= Directive =
Quote the data exactly, first line to the line containing "1.80), (0.79, HOUSE_Y", with no pictures.

= Material =
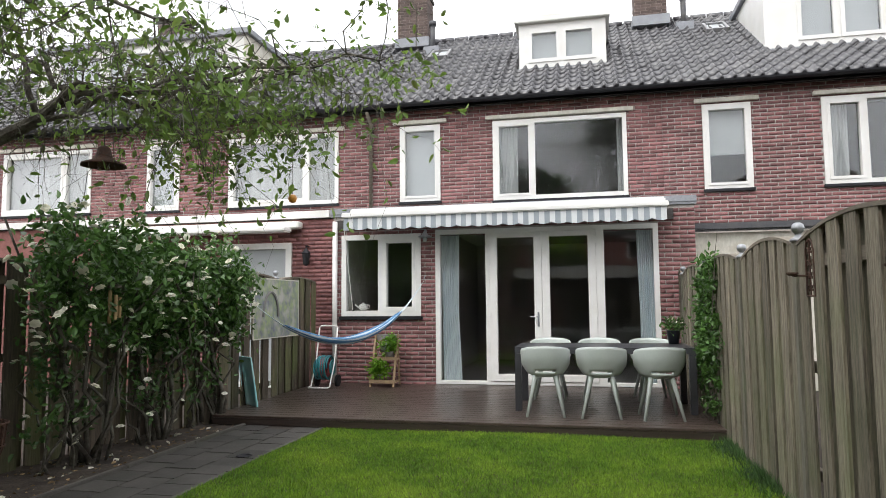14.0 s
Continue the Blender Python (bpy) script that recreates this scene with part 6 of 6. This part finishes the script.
part("wall_hook", tubes(([(0.79, HOUSE_Y, 1.80), (0.79, HOUSE_Y + 0.07, 1.80), (0.80, HOUSE_Y + 0.1, 1.74)], 0.008)), M["steel"], ham)

# hose reel
hr = thing("hose_reel", (2.25, 0.3, DECK_Z), "steel hose trolley with coiled teal and red hose", "hose reel")
bm = bmesh.new()
for x in (2.10, 2.40):
    tube(bm, [(x, 0.52, DECK_Z + 0.02), (x, 0.42, DECK_Z + 0.03), (x, 0.24, DECK_Z + 0.35), (x, 0.10, DECK_Z + 0.90)], 0.012, 8)
tube(bm, [(2.10, 0.10, DECK_Z + 0.90), (2.13, 0.09, DECK_Z + 0.93), (2.37, 0.09, DECK_Z + 0.93), (2.40, 0.10, DECK_Z + 0.90)], 0.012, 8)
tube(bm, [(2.10, 0.52, DECK_Z + 0.02), (2.40, 0.52, DECK_Z + 0.02)], 0.012, 8)
part("frame", bm, M["white"], hr, smooth=True)
for k, (m, r) in enumerate(((M["teal"], 0.17), (M["pinkhose"], 0.15))):
    bm = bmesh.new()
    tube(bm, [(2.15 + 0.2 * t / (2 * math.pi * 7) if k == 0 else 2.20 + 0.1 * t / (2 * math.pi * 7), 0.26 + (r + 0.012 * math.sin(t * 0.31)) * math.cos(t), DECK_Z + 0.30 + (r + 0.012 * math.sin(t * 0.31)) * math.sin(t)) for t in np.linspace(0, 2 * math.pi * 7, 130)], 0.012, 6)
    part("hose", bm, m, hr, smooth=True)
for x in (2.12, 2.38):
    part("side_disc", tubes(([(x - 0.006, 0.26, DECK_Z + 0.30), (x + 0.006, 0.26, DECK_Z + 0.30)], 0.12), seg=22), M["teal"], hr)
for x in (2.08, 2.42):
    part("wheel", tubes(([(x - 0.02, 0.14, DECK_Z + 0.09), (x + 0.02, 0.14, DECK_Z + 0.09)], 0.09), seg=20), M["tyre"], hr)

# plant ladder
ps = thing("plant_ladder", (1.37, 0.0, DECK_Z), "small bare wood plant ladder with leafy pots", "plant stand")
for x in (1.19, 1.55):
    part("rail", boxes((x - 0.014, x + 0.014, -0.02, 0.02, 0, 0.84)), M["wood"], ps).matrix_basis = pose(0, 0.14, DECK_Z, 20)
    part("back_leg", boxes((x - 0.012, x + 0.012, -0.012, 0.012, 0, 0.80)), M["wood"], ps).matrix_basis = pose(0, -0.22, DECK_Z, -8)
for z, y0, y1 in ((0.06, -0.18, 0.16), (0.40, -0.18, 0.02)):
    part("shelf", boxes((1.17, 1.57, y0, y1, DECK_Z + z, DECK_Z + z + 0.018), (1.17, 1.57, y1 - 0.015, y1, DECK_Z + z + 0.018, DECK_Z + z + 0.05)), M["wood"], ps)
part("chalk_board", boxes((1.20, 1.54, -0.15, -0.135, DECK_Z + 0.70, DECK_Z + 0.78)), M["frame_grey"], ps)
for x, y, z, r in ((1.46, 0.02, 0.078, 0.28), (1.30, -0.07, 0.418, 0.2)):
    pp = thing("potted_herb", (x, y, DECK_Z + z), "bushy green herb in a small pale pot", "potted plant", "ladder plants")
    part("pot", lathe(bmesh.new(), [(0.05, 0), (0.075, 0.11), (0.08, 0.115), (0.07, 0.11), (0.0, 0.1)], (x, y, DECK_Z + z), 18), M["clay"], pp, smooth=True)
    leaf_mesh("leaves", cloud((x, y + 0.02, DECK_Z + z + 0.22), (r * 0.62, r * 0.5, r * 0.55), 40, 12, 0.04, 0.3), 0.07, M["leaf_lime"], pp, 0.55, 0.3)
pl = bmesh.new()
lathe(pl, [(0.0, 0), (0.07, 0.0), (0.085, 0.06), (0.06, 0.12), (0.02, 0.16), (0.018, 0.19), (0.0, 0.19)], (1.36, -0.05, DECK_Z + 0.52), 16)
solid("glass_bulb", pl, M["steel"], "smoky glass bottle on the plant ladder", "bottle", smooth=True)

# prints on the fence by the deck
fpn = thing("garden_print", (2.60, 1.18, 0.90), "large faded garden picture hung on the fence", "picture")
part("sheet", boxes((2.583, 2.592, 0.495, 1.865, 0.915, 1.715)), M["print_green"], fpn)
part("border", boxes((2.58, 2.594, 0.48, 0.495, 0.90, 1.73), (2.58, 2.594, 1.865, 1.88, 0.90, 1.73), (2.58, 2.594, 0.495, 1.865, 0.90, 0.915), (2.58, 2.594, 0.495, 1.865, 1.715, 1.73)), M["cream"], fpn)
part("arch_motif", tubes(([(2.578, 1.4 + 0.22 * math.cos(t), 1.2 + 0.34 * math.sin(t)) for t in np.linspace(0, math.pi, 14)], 0.02), seg=5), M["frame_grey"], fpn)
tb = thing("canvas_print", (2.5, 2.2, DECK_Z), "turquoise canvas print leaning against the fence post", "picture")
bm = bmesh.new()
box(bm, -0.009, 0.009, -0.20, 0.20, 0, 0.62, tilt=Matrix.Translation((2.47, 2.12, DECK_Z)) @ Matrix.Rotation(radians(52), 4, "Z") @ Matrix.Rotation(radians(9), 4, "Y"))
part("canvas", bm, M["turq"], tb)
bm = bmesh.new()
base = Matrix.Translation((2.47, 2.12, DECK_Z)) @ Matrix.Rotation(radians(52), 4, "Z") @ Matrix.Rotation(radians(9), 4, "Y")
for k, (yc, zc, r) in enumerate(((0.05, 0.40, 0.06), (0.02, 0.2, 0.09), (-0.06, 0.5, 0.07))):
    bm = bmesh.new()
    tube(bm, [base @ Vector((-0.011, yc + r * math.cos(t), zc + r * 0.5 * math.sin(t))) for t in np.linspace(0.2, 2.9, 10)], 0.006, 4)
    part("brush_line", bm, M["ham_white"], tb, "pale brushed line")

# table and chairs
tbl = thing("garden_table", (-1.88, 1.55, DECK_Z), "long anthracite aluminium garden table", "table")
TX0, TX1, TY0, TY1, TZ = -2.90, -0.87, 1.12, 2.02, DECK_Z + 0.74
part("tabletop", boxes((TX0 + 0.06, TX1 - 0.06, TY0 + 0.06, TY1 - 0.06, TZ - 0.012, TZ - 0.002), bevel=0.003), M["table"], tbl)
part("apron", boxes((TX0, TX1, TY0, TY0 + 0.058, TZ - 0.07, TZ), (TX0, TX1, TY1 - 0.058, TY1, TZ - 0.07, TZ), (TX0, TX0 + 0.058, TY0 + 0.058, TY1 - 0.058, TZ - 0.07, TZ), (TX1 - 0.058, TX1, TY0 + 0.058, TY1 - 0.058, TZ - 0.07, TZ)), M["table"], tbl)
for x in (TX0 + 0.0, TX1 - 0.075):
    for y in (TY0, TY1 - 0.075):
        part("leg", boxes((x, x + 0.075, y, y + 0.075, DECK_Z, TZ - 0.072), bevel=0.003), M["table"], tbl)


def chair():
    """A moulded tub chair; it looks along local -y."""
    c = thing("garden_chair", (0, 0, 0), "grey-green moulded plastic tub chair on splayed legs", "chair", "chairs round the garden table")
    bm = bmesh.new()
    n, m = 32, 10
    grid = []
    for j in range(m + 1):
        t = j / m
        row = []
        for i in range(n + 1):
            a = math.pi * (-0.22 + 1.44 * i / n)
            # the shell rises highest at the back, lowest at the arms' front
            back = max(0.0, math.sin(a))
            top = 0.63 + 0.15 * back ** 0.25
            z = 0.455 + (top - 0.455) * t ** 1.1
            r = 0.175 + 0.065 * min(1, t * 1.6) ** 0.7 + 0.02 * t
            row.append(bm.verts.new((r * 1.08 * math.cos(a), r * math.sin(a) * 1.0 + 0.02 * t * back, z)))
        grid.append(row)
    for j in range(m):
        for i in range(n):
            if j == 1 and 12 <= i <= 19:
                continue
            bm.faces.new((grid[j][i], grid[j][i + 1], grid[j + 1][i + 1], grid[j + 1][i]))
    bmesh.ops.recalc_face_normals(bm, faces=bm.faces[:])
    sh = part("backrest", bm, M["chair"], c, smooth=True)
    sd = sh.modifiers.new("thickness", "SOLIDIFY")
    sd.thickness = 0.012
    bm = bmesh.new()
    lathe(bm, [(0.0, 0.43), (0.13, 0.43), (0.165, 0.443), (0.175, 0.458), (0.155, 0.462), (0.0, 0.45)], (0, 0, 0), 28)
    for v in bm.verts:
        v.co.y = v.co.y * 1.05 - 0.01
    part("seat", bm, M["chair"], c, smooth=True)
    for sx in (-1, 1):
        for sy in (-1, 1):
            bm = bmesh.new()
            a, b = Vector((0.11 * sx, 0.10 * sy, 0.445)), Vector((0.205 * sx, 0.225 * sy, 0.0))
            tube(bm, [a, a.lerp(b, 0.15), b], [0.03, 0.026, 0.015], 8)
            part("leg", bm, M["chair"], c, smooth=True)
    return c


first_chair = chair()
first_chair.matrix_basis = pose(-1.24, 2.22, DECK_Z, 0, 0, 2)
for x, y, r in ((-1.86, 2.24, -3), (-2.48, 2.26, 4), (-1.22, 0.86, 180), (-1.86, 0.84, 177), (-2.52, 0.86, 184)):
    copy_thing(first_chair, pose(x, y, DECK_Z, 0, 0, r))
tp = thing("table_plant", (-2.78, 1.25, TZ), "small flowering plant in a dark pot on the table", "potted plant")
part("pot", lathe(bmesh.new(), [(0.06, 0), (0.085, 0.16), (0.09, 0.165), (0.08, 0.16), (0.0, 0.14)], (-2.76, 1.22, TZ), 18), M["bin"], tp, smooth=True)
leaf_mesh("leaves", cloud((-2.76, 1.22, TZ + 0.22), (0.12, 0.12, 0.08), 26, 12, 0.03, 0.3), 0.05, M["leaf"], tp, 0.5, 0.1)
blooms("blossom", dome((-2.76, 1.22, TZ + 0.23), (0.13, 0.13, 0.09), 14), 0.016, M["petal"], tp, 6)

# teapot on the kitchen sill
tea = thing("teapot", (1.9, HOUSE_Y - 0.16, 1.17), "white china teapot on the inner window sill", "teapot")
part("pot", lathe(bmesh.new(), [(0.04, 0.0), (0.075, 0.03), (0.08, 0.06), (0.05, 0.1), (0.02, 0.11), (0.012, 0.125), (0.0, 0.13)], (1.9, HOUSE_Y - 0.17, 1.26), 20), M["white"], tea, smooth=True)
part("spout", tubes(([(1.97, HOUSE_Y - 0.17, 1.30), (2.02, HOUSE_Y - 0.17, 1.34), (2.04, HOUSE_Y - 0.17, 1.36)], 0.012)), M["white"], tea)
part("handle", tubes(([(1.83, HOUSE_Y - 0.17, 1.35), (1.79, HOUSE_Y - 0.17, 1.34), (1.79, HOUSE_Y - 0.17, 1.30), (1.83, HOUSE_Y - 0.17, 1.285)], 0.007)), M["white"], tea)
solid("window_board", boxes((0.80, 2.15, HOUSE_Y - 0.35, HOUSE_Y - 0.1, 1.22, 1.255)), M["white"], "white inner window board of the kitchen", "sill", kind="structure")

# neighbours' awning and lamp
na = thing("awning", (5.0, HOUSE_Y, 2.7), "rolled white awning on the neighbouring house", "awning")
part("cassette", boxes((2.9, 6.6, HOUSE_Y, HOUSE_Y + 0.2, 2.62, 2.74), bevel=0.02), M["white"], na)
part("front_bar", boxes((3.0, 6.5, HOUSE_Y + 0.22, HOUSE_Y + 0.5, 2.54, 2.62), bevel=0.02), M["white"], na)
nd = thing("neighbour_window", (3.75, HOUSE_Y, 0.9), "white framed window of the neighbouring house", "window")
part("window_frame", boxes((3.1, 4.4, HOUSE_Y - 0.06, HOUSE_Y + 0.03, 0.0, 0.08), (3.1, 4.4, HOUSE_Y - 0.06, HOUSE_Y + 0.03, 2.3, 2.4), (3.1, 3.2, HOUSE_Y - 0.06, HOUSE_Y + 0.03, 0.08, 2.3), (4.3, 4.4, HOUSE_Y - 0.06, HOUSE_Y + 0.03, 0.08, 2.3)), M["white"], nd)
part("blind", boxes((3.2, 4.3, HOUSE_Y - 0.02, HOUSE_Y - 0.012, 0.08, 2.3)), M["opal"], nd)
nl = thing("wall_lantern", (2.78, HOUSE_Y + 0.1, 2.1), "black wall lantern on the neighbouring house", "lamp")
part("cage", lathe(bmesh.new(), [(0.02, 0.0), (0.05, 0.03), (0.07, 0.2), (0.08, 0.21), (0.03, 0.27), (0.0, 0.3)], (2.80, HOUSE_Y + 0.1, 2.0), 8), M["iron"], nl)
part("arm", tubes(([(2.80, HOUSE_Y - 0.02, 2.33), (2.80, HOUSE_Y + 0.1, 2.33), (2.80, HOUSE_Y + 0.1, 2.28)], 0.012)), M["iron"], nl)
sv = thing("sunscreen_box", (-5.0, WALL_Y + 0.3, 2.5), "dark roller box over the neighbour's patio", "sunscreen")
part("box", boxes((-9.3, -3.36, WALL_Y + 0.2, WALL_Y + 0.34, 2.47, 2.6), bevel=0.03), M["gutter"], sv)


# ---- bricks of the shed wall ----
near = sorted(shed_rects, key=lambda r: abs((r[0] + r[1]) / 2 - 0.35))
for a, b, c, d in near[:300]:
    ob = new("brick", wall_brick(b - a, d - c, 0.012))
    ob.matrix_basis = pose(a, SHED_Y + 0.002 - rng.uniform(0, 0.004), c, 0, 0, 0)
    ob.parent = wall_shed
rest = bmesh.new()
for a, b, c, d in near[300:]:
    box(rest, a + 0.001, b - 0.001, SHED_Y - 0.010 - rng.uniform(0, 0.003), SHED_Y + 0.01, c, d)
tagged(part("bricks", rest, M["brick"], wall_shed), kind="stuff")
side = bmesh.new()
for a, b, c, d in bricks(SHED_Y - 0.006, 13.8, 0.0, 2.06, []):
    box(side, -0.668 - rng.uniform(0, 0.002), -0.65, a, b, c, d)
tagged(part("bricks", side, M["brick"], wall_side), kind="stuff")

= Result of this exercise =
14.0 s
Continue the Blender Python (bpy) script that recreates this scene with part 6 of 6. This part finishes the script.
part("wall_hook", tubes(([(0.79, HOUSE_Y, 1.80), (0.79, HOUSE_Y + 0.07, 1.80), (0.80, HOUSE_Y + 0.1, 1.74)], 0.008)), M["steel"], ham)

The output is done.